There are two key problems with the current military action, both of which should matter to anyone who claims to care about freedom and humanity. The first problem, and the most obvious, is that bombing Iraq without a congressional declaration of war is an unconstitutional act. Obama’s statement that he has “the authority to address the threat from (ISIS)” is completely wrong.

Let’s review where the Constitution places the authority to declare war. Article I, Section 8 of the Constitution plainly states that “Congress shall have the power…to declare war.” It doesn’t say, as Obama did last week, that Congress has the authority to “work together” and “support” the president’s military initiatives. Congress, and Congress alone, has the authority to authorize military action. The framers of the Constitution were absolutely clear on this point.

So where does Obama get the authority to bomb Iraq? Certainly not from the Constitution. It seems that he is relying on the 2001 Authorization for Use of Military Force (AUMF), which permitted then-President Bush “to use all necessary and appropriate force against those nations, organizations, or persons he determines planned, authorized, committed, or aided the terrorist attacks that occurred on September 11, 2001.”

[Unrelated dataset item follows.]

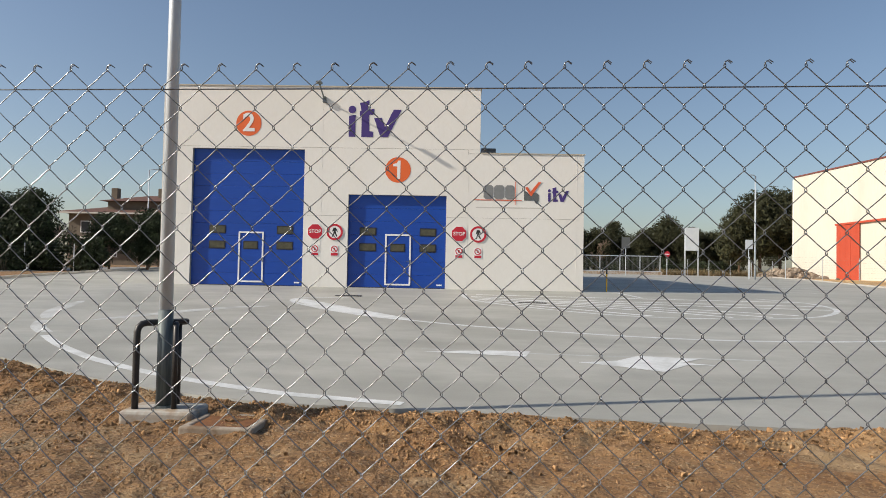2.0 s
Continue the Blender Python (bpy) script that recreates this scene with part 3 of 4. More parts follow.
def sign_set(x0, x1):
    s = thing("stop_sign", "red octagonal stop sign with white lettering on the wall", "sign", group="wall signs")
    part("plate", plate(ring_pts(x0, 2.26, 0.335, 8, math.pi / 8), -0.02, -0.001), WHITE, s)
    part("face", plate(ring_pts(x0, 2.26, 0.315, 8, math.pi / 8), -0.024, -0.0205), SIGN_RED, s)
    letters("word", "STOP", x0, 2.26, -0.0265, 0.2, WHITE, s, "white word STOP", 0.002)
    s = thing("no_pedestrians_sign", "round white prohibition sign with red rim on the wall", "sign", group="wall signs")
    part("plate", plate(ring_pts(x1, 2.25, 0.335, 40), -0.02, -0.001), WHITE, s)
    part("rim", annulus(x1, 2.25, 0.25, 0.335, -0.025, -0.0205), SIGN_RED, s)
    part("mark", plate([(x1 - 0.12, 2.06), (x1 - 0.06, 2.06), (x1 + 0.005, 2.2), (x1 + 0.07, 2.06), (x1 + 0.12, 2.06), (x1 + 0.05, 2.24), (x1 + 0.05, 2.33), (x1 + 0.11, 2.24), (x1 + 0.13, 2.27), (x1 + 0.05, 2.43), (x1 - 0.05, 2.43), (x1 - 0.1, 2.28), (x1 - 0.07, 2.26), (x1 - 0.04, 2.3), (x1 - 0.05, 2.2)], -0.0225, -0.0205), BLACK, s, "plain dark mark")
    for x in (x0, x1):
        q = thing("prohibition_notice", "small white notice with red barred circle and red bar", "sign", group="small notices")
        part("plate", boxed(x - 0.16, x + 0.16, -0.012, -0.001, 1.27, 1.70), WHITE, q)
        part("ring", annulus(x, 1.555, 0.105, 0.14, -0.0155, -0.0125, 28), SIGN_RED, q)
        part("slash", plate([(x - 0.09, 1.615), (x - 0.065, 1.64), (x + 0.09, 1.49), (x + 0.065, 1.465)], -0.0185, -0.016), SIGN_RED, q)
        part("symbol", plate([(x - 0.03, 1.5), (x + 0.035, 1.5), (x + 0.03, 1.6), (x - 0.02, 1.61)], -0.0148, -0.0125), BLACK, q)
        part("caption", boxed(x - 0.14, x + 0.14, -0.0155, -0.0125, 1.29, 1.395), SIGN_RED, q)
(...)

This is also unacceptable from a constitutional standpoint. For starters, ISIS is not al-Qaeda, the organization responsible for the September 11 attacks. In fact, there has been public tension between the two groups. If ISIS had no role in the attacks referenced in the AUMF, President Obama cannot constitutionally attack them without further congressional approval.

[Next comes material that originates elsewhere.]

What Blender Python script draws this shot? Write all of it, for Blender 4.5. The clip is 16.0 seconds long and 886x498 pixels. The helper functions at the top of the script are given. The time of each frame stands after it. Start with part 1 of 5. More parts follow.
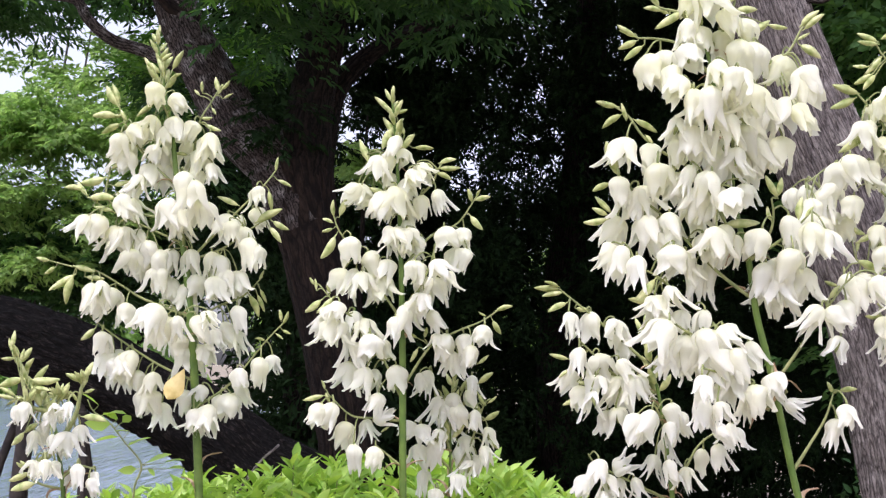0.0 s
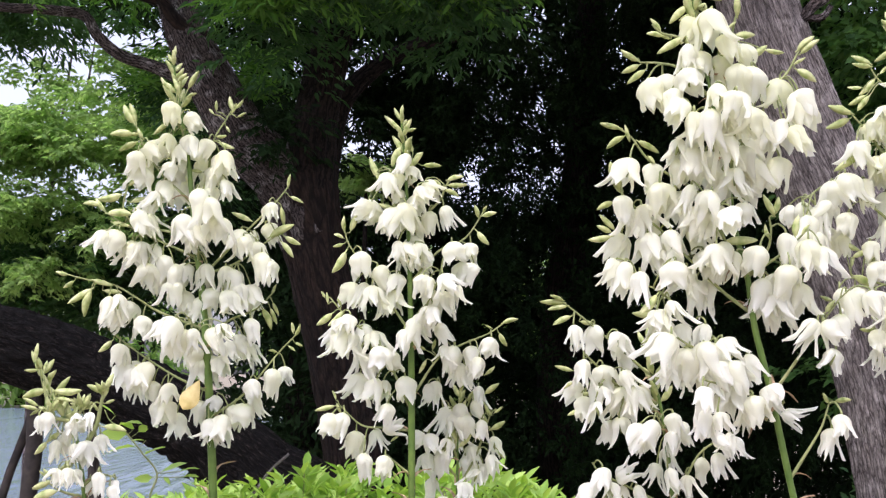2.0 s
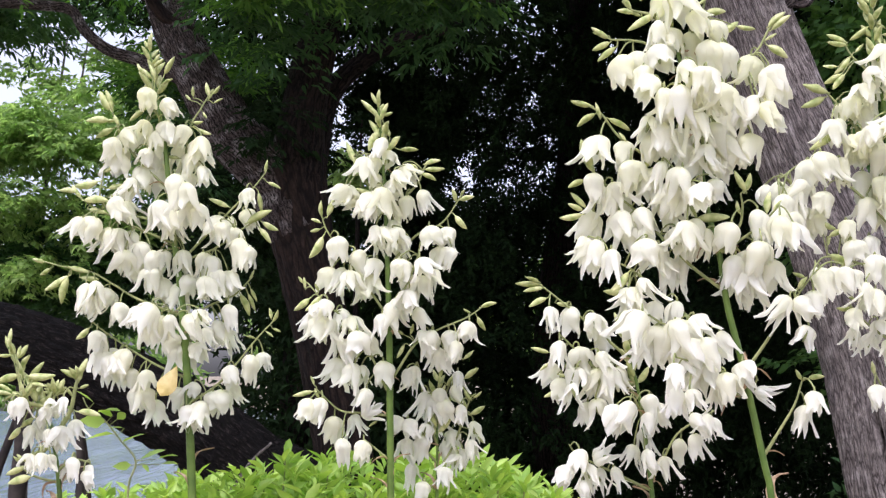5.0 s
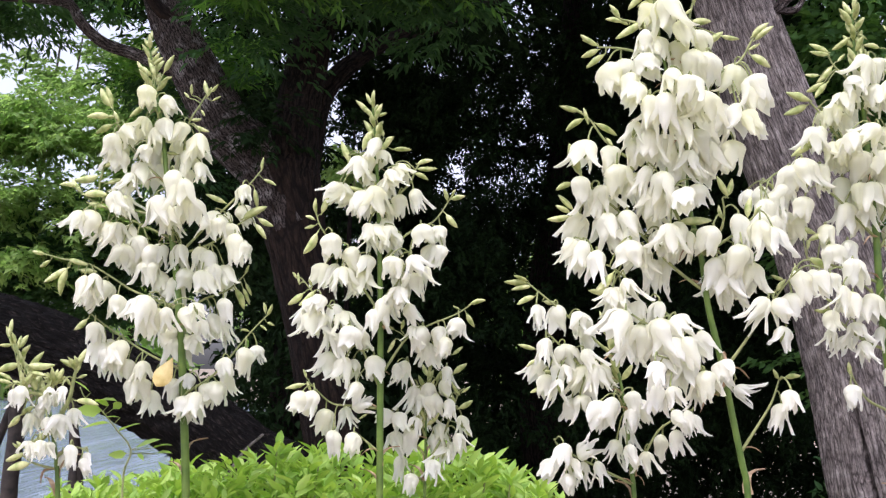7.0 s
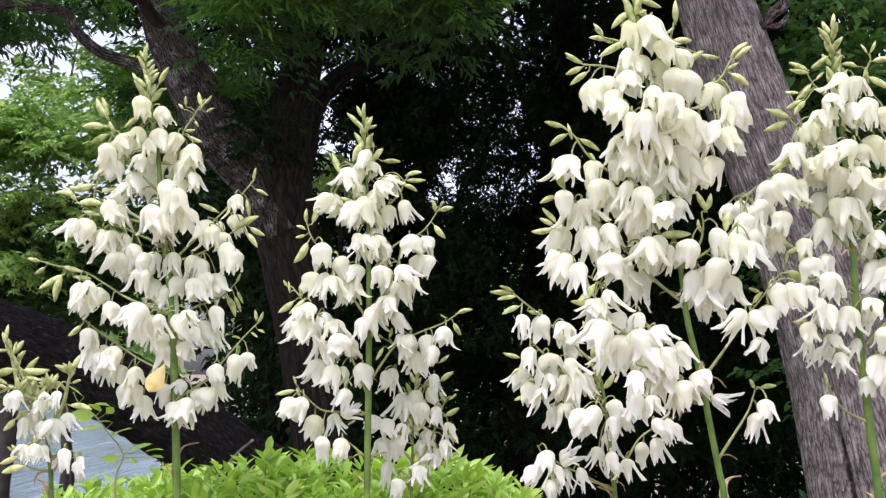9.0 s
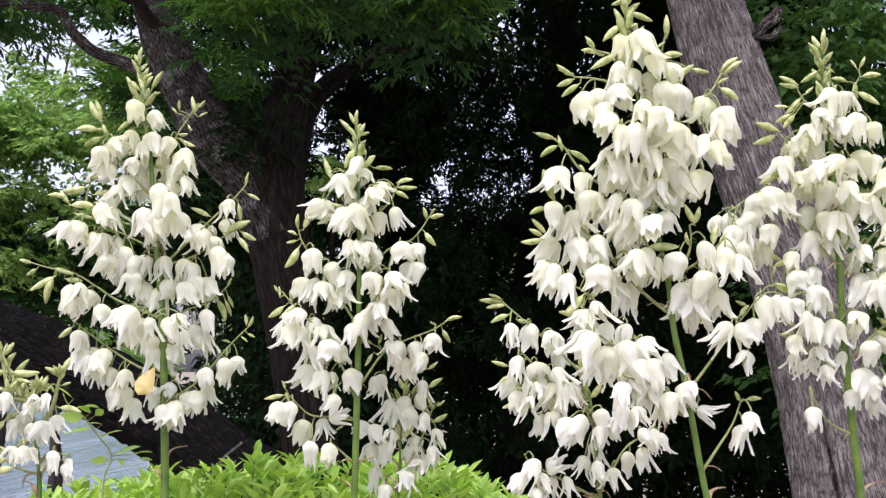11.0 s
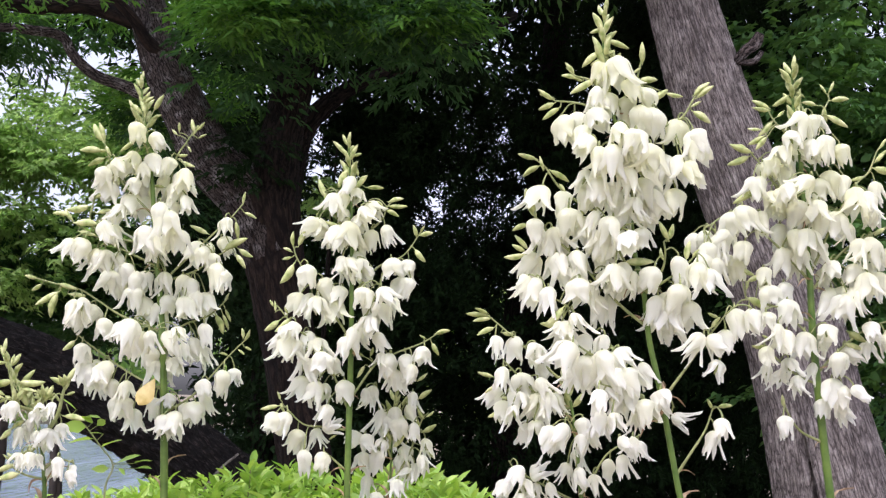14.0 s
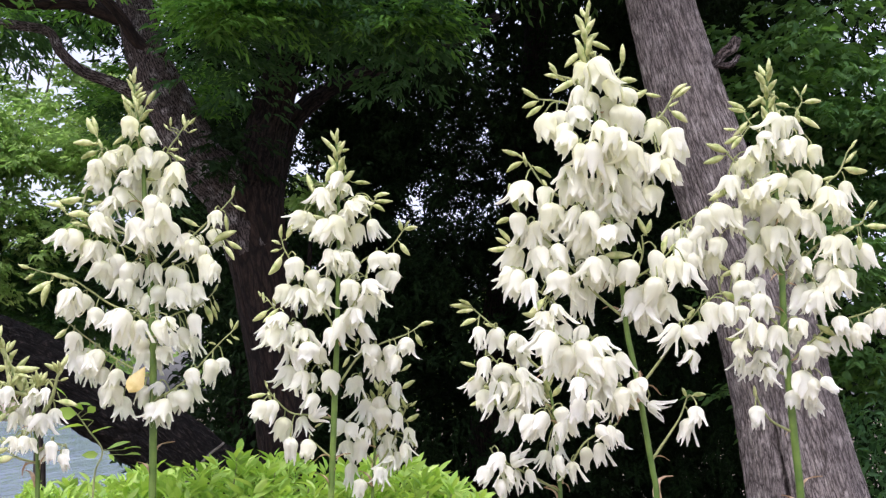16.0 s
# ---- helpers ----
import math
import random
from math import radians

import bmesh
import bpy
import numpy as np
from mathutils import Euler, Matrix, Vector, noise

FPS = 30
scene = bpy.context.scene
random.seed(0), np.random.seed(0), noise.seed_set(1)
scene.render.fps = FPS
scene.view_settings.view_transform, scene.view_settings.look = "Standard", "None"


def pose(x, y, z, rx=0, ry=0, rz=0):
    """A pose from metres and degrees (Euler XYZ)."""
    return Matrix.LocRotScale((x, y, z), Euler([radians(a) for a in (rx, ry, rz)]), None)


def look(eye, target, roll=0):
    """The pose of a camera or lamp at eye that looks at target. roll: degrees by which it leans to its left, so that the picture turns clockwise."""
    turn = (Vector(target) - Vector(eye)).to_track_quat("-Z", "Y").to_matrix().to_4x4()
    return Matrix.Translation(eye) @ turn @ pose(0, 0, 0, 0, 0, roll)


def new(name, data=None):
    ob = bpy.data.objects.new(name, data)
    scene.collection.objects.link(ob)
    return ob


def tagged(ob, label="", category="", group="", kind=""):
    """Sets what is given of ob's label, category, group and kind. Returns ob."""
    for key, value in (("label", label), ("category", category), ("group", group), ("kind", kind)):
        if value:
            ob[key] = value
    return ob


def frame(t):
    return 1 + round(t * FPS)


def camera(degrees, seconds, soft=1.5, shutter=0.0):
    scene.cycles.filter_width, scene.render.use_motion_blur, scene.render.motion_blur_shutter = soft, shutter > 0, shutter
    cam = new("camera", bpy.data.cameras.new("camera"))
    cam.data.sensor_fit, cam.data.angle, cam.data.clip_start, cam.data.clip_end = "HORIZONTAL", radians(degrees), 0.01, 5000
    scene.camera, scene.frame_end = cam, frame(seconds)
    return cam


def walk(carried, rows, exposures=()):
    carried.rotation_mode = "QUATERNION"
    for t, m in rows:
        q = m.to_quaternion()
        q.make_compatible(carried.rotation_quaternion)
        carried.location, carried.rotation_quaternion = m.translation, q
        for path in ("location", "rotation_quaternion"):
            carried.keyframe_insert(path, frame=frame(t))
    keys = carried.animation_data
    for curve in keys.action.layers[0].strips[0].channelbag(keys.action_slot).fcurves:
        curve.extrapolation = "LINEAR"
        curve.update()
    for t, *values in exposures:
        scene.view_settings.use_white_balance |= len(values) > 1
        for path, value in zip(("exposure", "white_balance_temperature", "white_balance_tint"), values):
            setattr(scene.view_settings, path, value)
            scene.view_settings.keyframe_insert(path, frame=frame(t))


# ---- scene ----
def eye(x, y, z, tilt, turn, lean):
    """A camera pose: tilt up, turn to the left, lean to the right, in degrees."""
    return pose(x, y, z, 90 + tilt, 0, turn) @ pose(0, 0, 0, 0, 0, -lean)


cam = camera(39.0, 16.0, soft=1.3)
PATH = [
    (0, -0.0000, -0.0000, 1.5000, 5.200, -0.000, -0.000),
    (0.5, -0.0163, -0.0368, 1.5083, 5.185, -0.314, 0.158),
    (1, -0.0169, -0.0551, 1.5094, 5.363, -0.181, 0.096),
    (1.5, -0.0182, -0.0707, 1.5086, 5.499, -0.098, 0.051),
    (2, -0.0195, -0.0773, 1.5037, 5.629, -0.084, 0.003),
    (2.5, -0.0191, -0.0633, 1.4898, 5.851, 0.014, -0.352),
    (3, -0.0001, -0.0474, 1.4850, 5.804, 0.029, 0.081),
    (3.5, 0.0088, -0.0478, 1.4781, 5.779, 0.015, 0.039),
    (4, 0.0193, -0.0422, 1.4752, 5.719, 0.020, 0.153),
    (4.5, 0.0278, -0.0515, 1.4722, 5.691, -0.023, 0.459),
    (7, 0.0284, -0.1298, 1.4696, 5.449, -0.453, -0.348),
    (7.5, 0.0300, -0.1506, 1.4735, 5.532, -0.580, -0.629),
    (8, 0.0304, -0.1652, 1.4713, 5.678, -0.714, -0.711),
    (8.5, 0.0331, -0.1727, 1.4731, 5.733, -0.772, -0.540),
    (9, 0.0374, -0.1860, 1.4706, 5.781, -0.802, -0.734),
    (11.5, 0.0437, -0.2131, 1.4846, 5.853, -1.184, -1.533),
    (12, 0.0535, -0.2756, 1.4832, 6.088, -0.980, -1.323),
    (12.5, 0.0525, -0.3078, 1.4828, 6.236, -1.039, -1.184),
    (13, 0.0508, -0.3288, 1.4777, 6.453, -1.098, -1.204),
    (13.5, 0.0545, -0.3257, 1.4652, 6.730, -1.136, -1.388),
    (14, 0.0555, -0.3145, 1.4582, 6.861, -1.293, -1.521),
    (14.5, 0.0498, -0.3390, 1.4508, 6.990, -1.644, -1.453),
    (15, 0.0488, -0.3441, 1.4393, 7.098, -1.810, -1.581),
    (15.5, 0.0468, -0.3684, 1.4324, 7.062, -2.064, -1.780),
    (16, 0.0401, -0.3902, 1.4323, 6.935, -2.296, -1.919),
]
walk(cam, [(row[0], eye(*row[1:])) for row in PATH], [(0.0, 0.70, 5950, 23.5)])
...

But more importantly, the AUMF is itself constitutionally dubious. The flexibility that Congress gave to President Bush in 2001 goes well beyond what would have passed for a constitutional declaration of war for the framers. Indeed, the AUMF has been used to defend and propagate the kind of long-term, meandering war that the founding generation specifically sought to avoid.

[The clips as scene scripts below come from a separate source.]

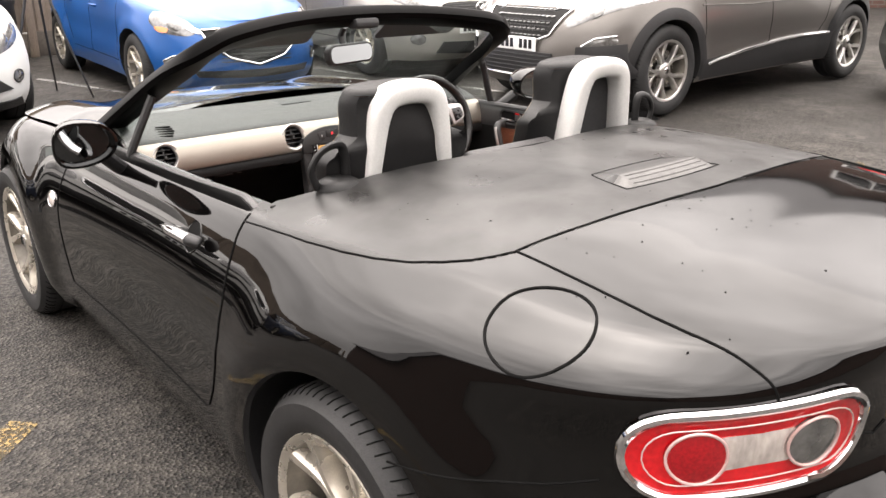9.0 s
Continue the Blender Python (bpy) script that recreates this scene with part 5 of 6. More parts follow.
tray = part("console_tray", Geo().prism(rounded(0.19, 0.085, 0.014), 0.004, pose(0, 1.200, 0.5465), 0.002), CHARCOAL, roadster, "dark tray before the gear lever")
part("gear_surround", Geo().lathe([(0.114, -0.001), (0.111, 0.005), (0.104, 0.0085), (0.095, 0.0085), (0.0885, 0.006), (0.087, -0.004)], pose(0, 1.122, 0.5478), 64), SOFT_GREY, roadster, "raised grey ring round the gear lever")
lidp = part("console_lid", Geo().prism(rounded(0.160, 0.340, 0.020), 0.010, pose(-0.020, 0.776, 0.546, 0, 0, 0), 0.004, 3), SOFT_GREY, roadster, "grey storage lid")
part("lid_latch", Geo().prism(rounded(0.066, 0.062, 0.010), 0.0025, pose(-0.012, 0.915, 0.5555), 0.001), SOFT_GREY, lidp)
part("latch_pocket", Geo().prism(rounded(0.036, 0.032, 0.003), 0.0008, pose(-0.010, 0.918, 0.5578)), GAP, lidp, "dark finger pocket")
part("latch_tongue", Geo().box((0.018, 0.026, 0.004), pose(0.001, 0.914, 0.5595), 0.0015), SOFT_GREY, lidp)
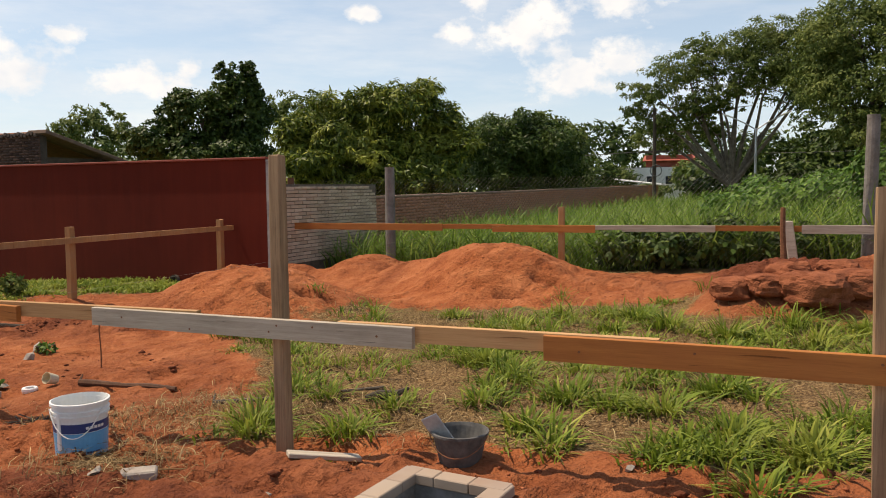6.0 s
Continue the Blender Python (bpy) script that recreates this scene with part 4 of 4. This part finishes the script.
shrub("thorn_shrub", "dry brownish thorny bush by the fence", (7.4, 11.6, gz(7.4, 11.6)), ((0, 0, 1.2, 0.9, 0.7), (0.8, 0.4, 1.4, 0.9, 0.8), (0.2, 0.3, 0.6, 0.8, 0.5)), 3500, 0.08, 0.03, mottled("dry_twig_leaf", (0.16, 0.12, 0.085), (0.30, 0.24, 0.17), 8), 44, 26)
shrub("thorn_shrub", "bright green leafy bush by the fence post", (8.3, 12.6, gz(8.3, 12.6)), ((0, 0, 1.9, 0.8, 0.5), (0.6, 0.2, 1.6, 0.8, 0.6)), 2500, 0.12, 0.06, LEAF_BRIGHT, 45, 9)
shrub("sapling", "slender young sapling with pinnate leaves in the grass verge", (-11.0, 4.2, gz(-11, 4.2)), ((0, 0, 1.0, 0.42, 0.28), (0.1, 0.05, 0.65, 0.32, 0.2)), 420, 0.15, 0.05, LEAF_BRIGHT, 46, 3)
shrub("weed", "low grey-green weed standing in the verge", (-9.6, 5.6, gz(-9.6, 5.6)), ((0, 0, 0.22, 0.22, 0.2),), 260, 0.10, 0.045, LEAF_FINE, 47, 4)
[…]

Remember that it was James Madison who said that “No nation could preserve its freedom in the midst of continual warfare.” It is hard to think of a better term for America’s foreign policy since 2001 than “continual warfare.” This state of affairs has had exactly the impact to American liberty that Madison predicted, as the national security state has demanded that Americans increasingly give up their freedoms in order to be kept “safe.”.

But there are more than just the constitutional ramifications of renewed action in Iraq. Americans who are so gung-ho about bombing this new enemy must not spend very much time thinking about how that enemy came into being in the first place or how it got the opportunity to wreak the havoc it has. If they did they might arrive at the uncomfortable conclusion that American military adventurism is the primary culprit.

To understand why this is true, we must realize that any action of government has consequences. As French economist Frederic Bastiat famously observed, some of these consequences are immediately apparent and some are not. Good policies rely on understanding exactly what will happen if a government takes a specific action.

This is especially true in foreign policy. In his book Wilson’s War, historian Jim Powell observes that when it comes to an interventionist foreign policy, “One never knows how different people might react to intervention, so there are more likely to be unintended consequences. Such a policy requires people with considerable knowledge and the ability to anticipate developments and make sound judgments.”

Powell leaves the question of whether or not such people exist open to debate. But his point is so important that even Dick Cheney once understood it. In an unexpected moment of clarity in 1994, Cheney said of Iraq, “That’s a very volatile part of the world, and if you take down the central government of Iraq, you could very easily end up seeing pieces of Iraq fly off…” Nine years later, Cheney would help to dismantle that very government, even though no discernible stability had been created in the region.

The reality is that by ousting Saddam Hussein’s regime, the United States created an environment where terror groups could flourish. Gone was the tyrant that had maintained order. He has been replaced by a weak government that clearly does not have the same level of control and authority.

The United States has thus directly contributed, unintentionally, to the formation and success of ISIS. As Tom Engelhardt recently wrote on Antiwar.com, “Thirteen years of regional war, occupation, and intervention played a major role in clearing the ground for ISIS. They may be our worst nightmare…but they are also our legacy.”

And yet, American politicians – and a large percentage of their electors – have learned nothing. The main thrust of American foreign policy has been to continue to meddle in other countries’ affairs, supporting rebel fighters one moment, entrenched dictators the next and somehow expressing bewilderment when it all goes awry.

The wisdom of America’s founders about staying out of other countries’ problems goes entirely unheeded today. It would be easy to blame politicians, but the real blame falls on an electorate that sees effects but not causes and gives its government a wide swath of leniency when they think it’s necessary to fight the bad guys.

Meanwhile the Constitution is in tatters, and with it traditional American liberty. More tragically, innocent people in other countries are caught in the avalanche of unintended consequences of America’s foreign policy. It’s time for Americans to break the cycle, to insist on constitutional processes and on a wise foreign policy.

Our own liberties depend on it. So do the lives of innocent foreigners.